In 1740 John Colvil bought out Cocke and his colleagues and, writes Fairfax Harrison "many lesser men and by pre-arrangement divided the territory with William Fairfax. Keeping for himself the lands lying between Catoctin Creek and the Catoctin Ridge and stretching from the Potomac to Waterford, he conveyed to William Fairfax 46,466 acres, constituting all the territory on the Potomac lying between Catoctin Creek and the Shenandoah River, including the Blue Ridge from Gregory's Gap to Harper's Ferry. The purchaser divided the property at the Short Hills into two estates, naming the northern one 'Shannondale' and the southern one 'Piedmont' and administered them as manors, on leases for three lives. By his will he left these lands, with his mansion house, Belvoir, to his eldest son, and the latter in turn, by his will of 1780, entailed them, with the intention that they should constitute the 'plantation' of Belvoir House, always to be held with it. But soon after this last will was written, the success of the American Revolution made it necessary for George William Fairfax, by codicil, to change his testamentary dispositions and his proposed entail was never made effective."[48]
After Colvil had settled with William Fairfax, he still held 16,290 acres along Catoctin Creek, to say nothing of 1,500 acres on Difficult Run, his plantation on Great Hunting Creek known as Cleesh and other lands in the Northern Neck. Born at Newcastle-on-Tyne, he was closely related to the Earl of Tankerville, through the latter's mother being his first cousin—a matter in which he took some pride and which was to be of even more moment to the Earl; for when Colvil came to make his will in 1755, he left his plantation Cleesh, then containing about 1,000 acres, to his own brother, Thomas Colvil, for life with remainder over "to the Right Honourable the present Earl of Tankerville and his heirs forever" and also "in consideration of my relation and alliance to the said Earl of Tankerville son of my father's brother's daughter," he left to him outright his 16,000 acres of land on the Catoctin, his 1,500 acres on Difficult and his interest in a certain nearby copper mine.[49] Thenceforth these lands remained in the Earl's family until after the Revolution. Thus originated the Earl of Tankerville's title to certain Loudoun lands, reference to which occasionally yet is heard.
About 1739 Josias Clapham, of an ancient family of Yorkshire (which long has been associated with the Fairfaxes there) bought land near the Point of Rocks and before his death owned much land in the Northern Neck. He died sometime prior to the 27th December, 1749, when his will, dated the 29th October, 1744, was proven in Fairfax County. In that will he left
"to my brother's son Josias Clapham two hundred fourty three Achres of four hundred joyning to Madm. Mason commonly called the Flat Spring to him and his heirs forever."

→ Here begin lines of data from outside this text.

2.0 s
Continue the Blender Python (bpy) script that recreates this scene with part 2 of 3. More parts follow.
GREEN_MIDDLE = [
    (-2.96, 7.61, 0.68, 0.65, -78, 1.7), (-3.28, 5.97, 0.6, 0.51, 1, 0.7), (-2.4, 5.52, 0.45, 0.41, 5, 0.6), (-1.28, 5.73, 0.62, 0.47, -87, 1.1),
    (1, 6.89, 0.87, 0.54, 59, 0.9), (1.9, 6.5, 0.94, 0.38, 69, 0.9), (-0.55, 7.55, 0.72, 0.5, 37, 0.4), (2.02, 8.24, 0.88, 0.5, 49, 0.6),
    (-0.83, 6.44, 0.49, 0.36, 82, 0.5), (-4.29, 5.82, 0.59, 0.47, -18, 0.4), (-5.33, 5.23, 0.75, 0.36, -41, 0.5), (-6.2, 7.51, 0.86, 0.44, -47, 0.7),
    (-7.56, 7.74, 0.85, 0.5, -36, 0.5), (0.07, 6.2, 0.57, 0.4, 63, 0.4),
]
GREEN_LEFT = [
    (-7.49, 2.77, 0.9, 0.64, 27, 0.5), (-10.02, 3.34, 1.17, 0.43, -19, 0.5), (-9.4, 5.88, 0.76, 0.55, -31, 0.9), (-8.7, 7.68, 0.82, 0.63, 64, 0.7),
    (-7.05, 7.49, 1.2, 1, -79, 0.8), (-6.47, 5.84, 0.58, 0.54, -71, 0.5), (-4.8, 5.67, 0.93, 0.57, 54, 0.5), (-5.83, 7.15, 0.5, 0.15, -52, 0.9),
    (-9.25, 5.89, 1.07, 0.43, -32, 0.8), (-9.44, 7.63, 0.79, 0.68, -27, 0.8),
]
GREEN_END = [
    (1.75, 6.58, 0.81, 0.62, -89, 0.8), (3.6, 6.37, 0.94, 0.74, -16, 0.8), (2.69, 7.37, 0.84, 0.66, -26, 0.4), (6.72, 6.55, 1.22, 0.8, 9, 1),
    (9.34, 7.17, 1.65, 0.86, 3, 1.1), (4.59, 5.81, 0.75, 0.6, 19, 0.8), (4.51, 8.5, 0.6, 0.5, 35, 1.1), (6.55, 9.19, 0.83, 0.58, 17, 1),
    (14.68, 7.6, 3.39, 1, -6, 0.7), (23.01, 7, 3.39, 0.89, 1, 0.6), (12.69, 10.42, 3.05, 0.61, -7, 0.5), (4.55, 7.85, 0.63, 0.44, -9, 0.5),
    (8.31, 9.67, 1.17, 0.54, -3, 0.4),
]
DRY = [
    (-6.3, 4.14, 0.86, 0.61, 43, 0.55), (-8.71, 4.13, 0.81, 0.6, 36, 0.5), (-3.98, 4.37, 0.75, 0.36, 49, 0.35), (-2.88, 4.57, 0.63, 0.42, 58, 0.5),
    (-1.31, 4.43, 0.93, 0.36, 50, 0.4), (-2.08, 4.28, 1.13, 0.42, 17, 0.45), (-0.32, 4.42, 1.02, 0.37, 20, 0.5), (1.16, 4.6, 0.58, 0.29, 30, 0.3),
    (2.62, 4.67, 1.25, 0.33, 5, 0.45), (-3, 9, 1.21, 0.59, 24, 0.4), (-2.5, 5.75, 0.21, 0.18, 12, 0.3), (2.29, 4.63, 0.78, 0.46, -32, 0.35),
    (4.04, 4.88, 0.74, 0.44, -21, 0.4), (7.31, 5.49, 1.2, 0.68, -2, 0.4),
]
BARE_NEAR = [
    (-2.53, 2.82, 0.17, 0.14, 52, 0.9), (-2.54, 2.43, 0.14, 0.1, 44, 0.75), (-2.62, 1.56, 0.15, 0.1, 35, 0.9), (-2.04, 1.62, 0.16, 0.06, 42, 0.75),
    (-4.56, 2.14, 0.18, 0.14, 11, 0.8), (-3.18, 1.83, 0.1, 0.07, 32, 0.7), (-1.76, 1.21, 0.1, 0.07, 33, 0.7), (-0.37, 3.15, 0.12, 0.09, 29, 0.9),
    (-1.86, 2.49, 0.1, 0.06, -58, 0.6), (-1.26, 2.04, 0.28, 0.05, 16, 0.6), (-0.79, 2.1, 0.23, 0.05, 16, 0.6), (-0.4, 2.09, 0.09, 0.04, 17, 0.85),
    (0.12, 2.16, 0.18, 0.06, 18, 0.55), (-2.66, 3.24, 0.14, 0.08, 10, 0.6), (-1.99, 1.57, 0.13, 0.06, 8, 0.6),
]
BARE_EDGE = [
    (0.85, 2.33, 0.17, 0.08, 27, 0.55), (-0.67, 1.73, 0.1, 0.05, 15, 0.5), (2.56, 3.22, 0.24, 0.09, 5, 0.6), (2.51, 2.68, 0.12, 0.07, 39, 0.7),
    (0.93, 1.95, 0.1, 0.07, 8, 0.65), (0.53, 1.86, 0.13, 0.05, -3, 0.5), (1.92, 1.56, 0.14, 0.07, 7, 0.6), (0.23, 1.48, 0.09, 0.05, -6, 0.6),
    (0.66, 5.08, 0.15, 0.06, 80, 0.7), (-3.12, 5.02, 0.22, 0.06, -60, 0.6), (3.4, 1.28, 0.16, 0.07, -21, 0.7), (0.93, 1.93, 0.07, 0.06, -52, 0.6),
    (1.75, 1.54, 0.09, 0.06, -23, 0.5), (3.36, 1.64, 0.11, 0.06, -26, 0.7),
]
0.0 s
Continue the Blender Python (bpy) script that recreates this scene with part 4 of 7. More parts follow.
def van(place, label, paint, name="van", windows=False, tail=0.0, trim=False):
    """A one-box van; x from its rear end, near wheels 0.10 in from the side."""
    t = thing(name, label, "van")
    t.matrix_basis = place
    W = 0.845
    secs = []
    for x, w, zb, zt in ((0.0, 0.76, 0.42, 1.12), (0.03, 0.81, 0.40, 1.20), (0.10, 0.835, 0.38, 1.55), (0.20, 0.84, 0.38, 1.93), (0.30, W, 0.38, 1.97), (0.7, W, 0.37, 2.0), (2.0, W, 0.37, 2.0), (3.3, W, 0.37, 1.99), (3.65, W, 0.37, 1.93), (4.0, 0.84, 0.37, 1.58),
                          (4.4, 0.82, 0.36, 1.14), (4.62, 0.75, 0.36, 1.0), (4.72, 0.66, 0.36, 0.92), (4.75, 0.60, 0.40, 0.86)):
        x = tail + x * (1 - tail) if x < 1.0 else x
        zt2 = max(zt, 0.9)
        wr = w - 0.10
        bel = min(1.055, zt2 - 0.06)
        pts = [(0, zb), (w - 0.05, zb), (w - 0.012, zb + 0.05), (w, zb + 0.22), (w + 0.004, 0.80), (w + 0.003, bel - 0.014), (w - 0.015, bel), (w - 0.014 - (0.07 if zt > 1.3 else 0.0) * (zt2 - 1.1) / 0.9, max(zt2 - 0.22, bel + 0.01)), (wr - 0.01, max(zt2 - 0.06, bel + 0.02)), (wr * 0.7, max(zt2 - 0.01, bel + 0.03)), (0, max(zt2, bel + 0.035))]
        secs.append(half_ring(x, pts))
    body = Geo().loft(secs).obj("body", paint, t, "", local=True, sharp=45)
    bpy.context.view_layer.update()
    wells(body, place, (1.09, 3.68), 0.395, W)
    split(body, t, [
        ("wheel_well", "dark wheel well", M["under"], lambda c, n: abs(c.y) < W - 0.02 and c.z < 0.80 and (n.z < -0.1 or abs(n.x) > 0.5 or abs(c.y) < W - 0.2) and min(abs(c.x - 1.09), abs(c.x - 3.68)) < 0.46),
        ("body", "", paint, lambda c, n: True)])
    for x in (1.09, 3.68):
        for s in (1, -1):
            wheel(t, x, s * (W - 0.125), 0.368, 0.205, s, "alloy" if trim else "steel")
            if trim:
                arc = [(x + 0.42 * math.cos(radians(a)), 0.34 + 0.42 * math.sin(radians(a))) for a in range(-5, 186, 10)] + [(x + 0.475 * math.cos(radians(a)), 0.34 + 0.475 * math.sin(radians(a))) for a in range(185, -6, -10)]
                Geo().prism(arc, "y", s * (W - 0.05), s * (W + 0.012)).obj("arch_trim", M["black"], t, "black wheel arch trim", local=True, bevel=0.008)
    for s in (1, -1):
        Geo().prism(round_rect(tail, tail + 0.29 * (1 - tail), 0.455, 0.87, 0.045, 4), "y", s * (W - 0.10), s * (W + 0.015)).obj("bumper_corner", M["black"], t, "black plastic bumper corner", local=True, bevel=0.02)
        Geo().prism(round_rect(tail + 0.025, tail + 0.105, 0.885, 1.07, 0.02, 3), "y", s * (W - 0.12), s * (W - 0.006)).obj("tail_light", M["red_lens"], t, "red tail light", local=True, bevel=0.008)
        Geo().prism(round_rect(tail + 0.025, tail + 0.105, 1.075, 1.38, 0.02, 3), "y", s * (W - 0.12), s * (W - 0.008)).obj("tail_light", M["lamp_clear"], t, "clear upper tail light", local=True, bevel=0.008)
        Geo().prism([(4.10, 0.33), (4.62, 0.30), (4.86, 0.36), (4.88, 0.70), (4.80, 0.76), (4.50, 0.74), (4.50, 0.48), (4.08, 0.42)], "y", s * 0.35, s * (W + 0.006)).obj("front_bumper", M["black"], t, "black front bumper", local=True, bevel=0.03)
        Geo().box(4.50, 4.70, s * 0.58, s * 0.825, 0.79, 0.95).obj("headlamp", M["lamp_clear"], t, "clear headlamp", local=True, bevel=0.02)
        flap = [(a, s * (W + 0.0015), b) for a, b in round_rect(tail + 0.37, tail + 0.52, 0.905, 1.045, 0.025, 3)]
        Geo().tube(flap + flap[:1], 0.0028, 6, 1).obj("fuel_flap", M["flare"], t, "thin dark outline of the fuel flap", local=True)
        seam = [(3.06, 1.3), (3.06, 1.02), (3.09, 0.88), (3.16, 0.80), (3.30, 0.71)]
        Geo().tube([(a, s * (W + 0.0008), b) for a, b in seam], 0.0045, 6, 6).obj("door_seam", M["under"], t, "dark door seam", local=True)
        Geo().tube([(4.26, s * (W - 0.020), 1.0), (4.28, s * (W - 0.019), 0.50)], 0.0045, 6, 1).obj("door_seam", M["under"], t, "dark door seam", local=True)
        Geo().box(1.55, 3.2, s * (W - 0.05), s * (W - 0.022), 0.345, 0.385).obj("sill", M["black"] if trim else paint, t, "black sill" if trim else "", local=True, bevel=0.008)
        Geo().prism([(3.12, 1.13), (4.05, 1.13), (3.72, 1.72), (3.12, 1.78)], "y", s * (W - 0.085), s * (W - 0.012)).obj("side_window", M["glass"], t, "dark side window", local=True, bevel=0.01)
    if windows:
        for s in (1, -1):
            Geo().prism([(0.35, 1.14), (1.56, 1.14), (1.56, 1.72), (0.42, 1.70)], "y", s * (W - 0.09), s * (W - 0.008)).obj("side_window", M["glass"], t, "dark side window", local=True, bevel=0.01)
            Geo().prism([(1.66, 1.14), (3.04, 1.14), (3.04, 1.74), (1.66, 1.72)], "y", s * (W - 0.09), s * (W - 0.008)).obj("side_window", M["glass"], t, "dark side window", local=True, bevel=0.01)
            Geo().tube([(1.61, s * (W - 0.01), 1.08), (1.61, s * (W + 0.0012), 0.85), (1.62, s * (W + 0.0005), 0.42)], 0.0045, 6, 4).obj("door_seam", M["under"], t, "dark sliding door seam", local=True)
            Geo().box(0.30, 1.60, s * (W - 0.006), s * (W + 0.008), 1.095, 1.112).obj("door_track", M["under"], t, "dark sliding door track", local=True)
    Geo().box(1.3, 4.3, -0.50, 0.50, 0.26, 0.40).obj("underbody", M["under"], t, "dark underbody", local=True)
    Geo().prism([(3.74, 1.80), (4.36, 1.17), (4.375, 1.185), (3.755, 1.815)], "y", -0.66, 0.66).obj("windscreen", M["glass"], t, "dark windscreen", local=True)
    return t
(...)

A codicil added to the will reads
"I leave my hole real Estate and Parsonable Estate to my brothers son Josias Clapham and if he dont come in, it is my desire that his brother Joseph should have it."[50]
Nicholas Cresswell, the journalist, as we shall see in Chapter XI, states that the younger Josias lived in Wakefield in Yorkshire and was much in debt. He decided to "come in" by emigrating to Virginia and soon appeared on his lands in the upper country. He became a great leader in Loudoun affairs. Toward the end of his long life he, in 1796, deeded to his son Samuel the estate later known as Chestnut Hill and the latter, soon thereafter, built the beautiful mansion which became another of Loudoun's outstanding and stately family seats and which still stands, in all its old-time charm, not far from the Point of Rocks, in one of the most fertile and captivating regions of Loudoun. Through the marriage of Betsy Price, a granddaughter of Josias Clapham, to Thomas F. Mason of the Gunston Hall branch of that family (and therefore cousin to that Thomson Mason of Raspberry Plain who we are about to meet) the house and estate, until very recent years, continuously was occupied by these Mason descendants of Clapham.[51]
A few years after the death, in 1741, of Francis Aubrey, much of his great estate lying between the old Ridge Road (where it now passes through Leesburg under the name of Loudoun Street) north to the Limestone Branch and from the Potomac westerly to the Catoctin Hills, came into the possession of Mrs. Ann Thomson Mason, widow of the third George of that ilk; thus introducing to our frontier of that day another of the most prominent of the Tidewater families and one which also was to play a very notable rôle in Loudoun for at least a century. This George Mason, at the age of forty-five, had been drowned while attempting to cross the Potomac in a sailboat in the year 1735. In 1721 he had married, as his second wife, Ann Thomson, daughter of Stevens Thomson of Hollins Hall, Staffordshire, England, who had served as Attorney-General of Virginia for some years during Queen Anne's reign. He, in turn, was the son of Sir William Thomson of the Middle Temple, a Sergeant at Law who, to his credit, in 1680 had had the courage to act as counsel for the defendants Tasborough and Price in the malodorous Popish Plot trials of disgraceful memory. By this second wife, Mason had six or seven children, of whom only three were to survive him: George his eldest son (for his first wife had been childless) who later was to build Gunston Hall and become the author of the famous Bill of Rights; Thomson, later to become at least a part-time resident of Loudoun and a famous lawyer in his day; and Mary, who, on the 11th April, 1751, was to marry Samuel Selden of Salvington in Stafford County, near Fredericksburg. She died at her mother's plantation Chipawamsic, on the 5th day of January, 1758, leaving two children, Samuel and Mary Mason Selden, the latter inheriting her Loudoun lands.